Politics,  Theology/Bible

George W. Bush: God’s Whipping Boy?

I am fast becoming a big fan of S. M. Hutchens of Touchstone Magazine. Mr. Hutchens’ writes with an uncommon wit and insight that you just don’t see very often. In a recent post on Touchstone’s “Mere Comments” blog, Mr. Hutchens argues that liberals hate George W. Bush because they view him as a proxy for God. The essay is titled “God’s Whipping Boy,” and it says,

Here, I believe, is where you will find the core of the hatred. Mr. Bush in fact stands for . . . all that is named by liberals in their litany of evil: bigotry, exclusion, fundamentalism, and the rest.

At the heart of it is the ferocious resentment of modern people who wish to regard themselves as deeply moral, against those who persist in pointing to an ancient and uniform tradition bearing witness to a God who not only says they’re not, but that they are attempting, in direct opposition to his law and will, to establish things in the world that he himself hates.

The liberal, for many reasons, knows better than to hold forth against God, whom he perceives still controls a substantial voting bloc, so he must find a man to crucify. There is no one in our day that more clearly stands at the confluence of politics and traditional faith than the American president. He is the logical vent toward which all the pent-up anger at the biblical God and his priggish, self-righteous, ignorant, backwards, narrow-minded, reactionary, atavistic, hate-filled, soi-disant partisans naturally rushes. That Mr. Bush is even more understated about his personal faith than Mr. Clinton makes little difference—nor, as a matter of fact do most of his policies, a good many of which, even the war in Iraq, are weakly conservative, and have bipartisan support. The real parties and deepest party loyalties here in view here are not, strictly speaking, political. They pertain to a new morality that claims evolutionary superiority, against an old morality that claims to be the Only One, written on tablets of stone as well as on every human heart.

I do not think that Mr. Hutchens is identifying support for President George W. Bush as the sine qua non of Christian discipleship, nor would I agree with such a proposition if he were. But I do think he is on to something here.

President Bush is perceived (and I think wrongly) by many to be the promoter-in-chief of evangelical faith–a faith that is caricatured as exclusive, bigoted, and imperialistic. Yet the scriptures do not designate the U. S. President as God’s chief representative on earth, nor do the scriptures identify any political leader as the chief administrator of God’s redemptive purposes in the world. But those facts have not prevented some people (both liberal and conservative) from thinking otherwise.

I suppose it’s debatable as to whether liberals really make this connection between President Bush and evangelicalism (as Hutchens’ alleges). What is not debatable, however, is that the human heart naturally rebels against the God Who is there and with Whom it has to do (Romans 3:9-18; Hebrews 4:13). When humans try to suppress the knowledge of God that is manifest everywhere around them and in them (Romans 1:18-23; 2:14-16), sometimes they do so by attacking the ones whom God has appointed as His ambassadors in the world (John 15:18-25). And in as much as President Bush is perceived to be the figure-head of Evangelicals (how ever wrong that perception may be), he will be taking flak aimed at God.

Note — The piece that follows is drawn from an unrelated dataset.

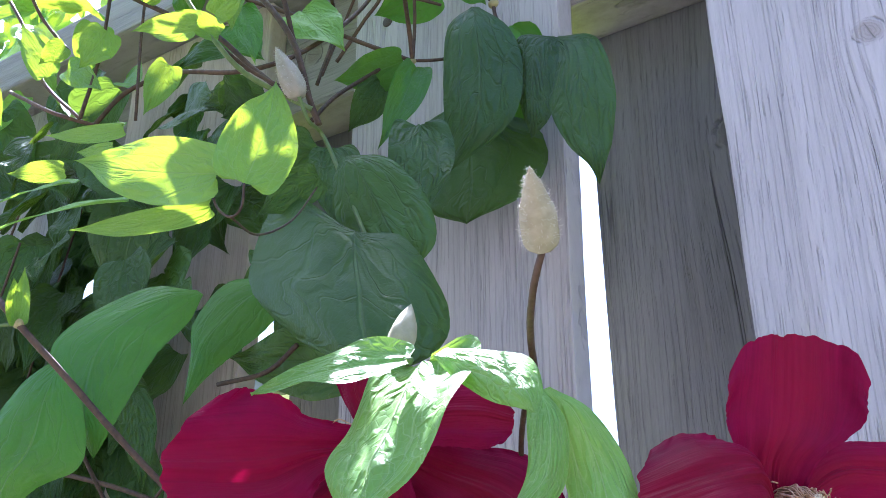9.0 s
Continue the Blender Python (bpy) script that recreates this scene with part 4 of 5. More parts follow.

To agree or disagree with Hutchens’ essay is ultimately of little consequence. It is, however, absolutely critical for evangelicals to remember why it is that the nations rage (Psalm 2). They are not ultimately put off because of a president or his policies, but because of a King who claims to be the King of all Kings and who commands the obedience of the nations. To be attached to that King might earn you the scornful title of “whipping boy,” but it will also redound to a weight of glory far beyond all comparison (2 Corinthians 4:17-18).

One Comment

  • S.M. Hutchens

    You have correctly discerned, Dr. Burk, what I was attempting to say. For this alone I give hearty thanks, for so many who respond to my blogs clearly don’t try very hard.

    The point is principally about how the President is perceived and used–what he symbolizes to his most violent detractors–and only secondarily about his actual beliefs and policies, these being significant because they are not inconsistent with his modestly traditional Christianity. Because he is a political figure against whom it is fair to have strong partisan opinions, he serves in our present historical situation as the most natural conduit for hatred of God.

    I don’t say this only because there seems to be a surplus of hatred directed at him, going considerably beyond even the strongest political odium I have seen (although it was this to which I pointed in my blog) but because of the particular character and intensity of the hatred, which I am used to seeing in people who are struggling to overcome the condemnation of their consciences and need someone other than themselves upon whom to lay the guilt of their sins.